Every line of the material is to be quoted verbatim, minus the pictures.

++++ SUPPLIED DATA

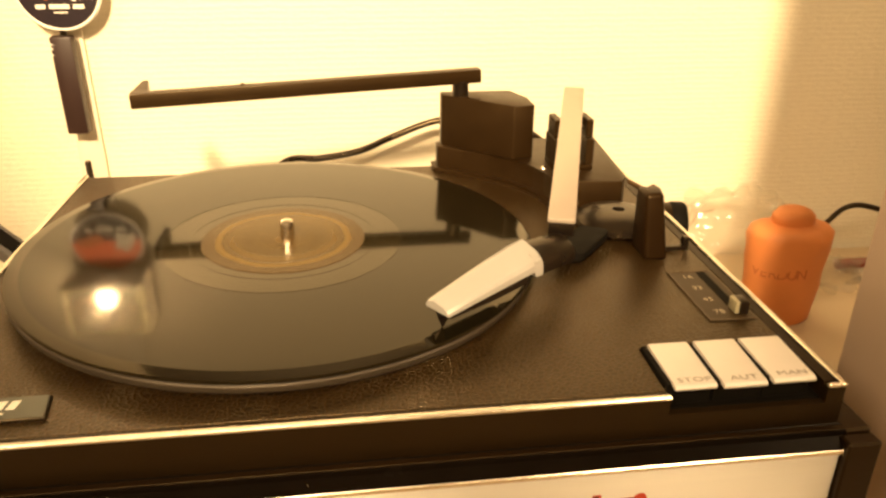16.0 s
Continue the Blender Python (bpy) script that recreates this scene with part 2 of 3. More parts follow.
# the grooves spread a reflection across themselves, towards and away from the middle
VB = VINYL.node_tree.nodes["Principled BSDF"]
VT = VINYL.node_tree.nodes.new("ShaderNodeTangent")
VT.direction_type, VT.axis = "RADIAL", "Z"
VINYL.node_tree.links.new(VT.outputs[0], VB.inputs["Tangent"])
VB.inputs["Coat Weight"].default_value = 0.22
VB.inputs["Coat Roughness"].default_value = 0.030
VB.inputs["Coat IOR"].default_value = 1.40
VB.inputs["Anisotropic"].default_value = 0.6
VB.inputs["Anisotropic Rotation"].default_value = 0.25
VB.inputs["Specular Tint"].default_value = (1.0, 0.74, 0.34, 1)
LABEL = rings("paper_label", [(0, (0.070, 0.042, 0.014)), (0.0115, (0.0612, 0.0365, 0.0080)), (0.0120, (0.0216, 0.0125, 0.0035)), (0.0128, (0.0660, 0.0400, 0.0080)), (0.020, (0.0480, 0.0285, 0.0060)),
                              (0.027, (0.0700, 0.0420, 0.0085)), (0.0312, (0.0540, 0.0310, 0.0062)), (0.0330, (0.1000, 0.0620, 0.0120)), (0.0346, (0.0920, 0.0560, 0.0110)), (0.0362, (0.0480, 0.0270, 0.0060)), (0.039, (0.0396, 0.0215, 0.0052))],
              [(0, 0.20), (0.04, 0.24)], wobble=0.026, spec=0.34)
LABEL.node_tree.nodes["Principled BSDF"].inputs["Specular Tint"].default_value = (1.0, 0.70, 0.26, 1)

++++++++

#### [THE OUTPUT]
16.0 s
Continue the Blender Python (bpy) script that recreates this scene with part 2 of 3. More parts follow.
# the grooves spread a reflection across themselves, towards and away from the middle
VB = VINYL.node_tree.nodes["Principled BSDF"]
VT = VINYL.node_tree.nodes.new("ShaderNodeTangent")
VT.direction_type, VT.axis = "RADIAL", "Z"
VINYL.node_tree.links.new(VT.outputs[0], VB.inputs["Tangent"])
VB.inputs["Coat Weight"].default_value = 0.22
VB.inputs["Coat Roughness"].default_value = 0.030
VB.inputs["Coat IOR"].default_value = 1.40
VB.inputs["Anisotropic"].default_value = 0.6
VB.inputs["Anisotropic Rotation"].default_value = 0.25
VB.inputs["Specular Tint"].default_value = (1.0, 0.74, 0.34, 1)
LABEL = rings("paper_label", [(0, (0.070, 0.042, 0.014)), (0.0115, (0.0612, 0.0365, 0.0080)), (0.0120, (0.0216, 0.0125, 0.0035)), (0.0128, (0.0660, 0.0400, 0.0080)), (0.020, (0.0480, 0.0285, 0.0060)),
                              (0.027, (0.0700, 0.0420, 0.0085)), (0.0312, (0.0540, 0.0310, 0.0062)), (0.0330, (0.1000, 0.0620, 0.0120)), (0.0346, (0.0920, 0.0560, 0.0110)), (0.0362, (0.0480, 0.0270, 0.0060)), (0.039, (0.0396, 0.0215, 0.0052))],
              [(0, 0.20), (0.04, 0.24)], wobble=0.026, spec=0.34)
LABEL.node_tree.nodes["Principled BSDF"].inputs["Specular Tint"].default_value = (1.0, 0.70, 0.26, 1)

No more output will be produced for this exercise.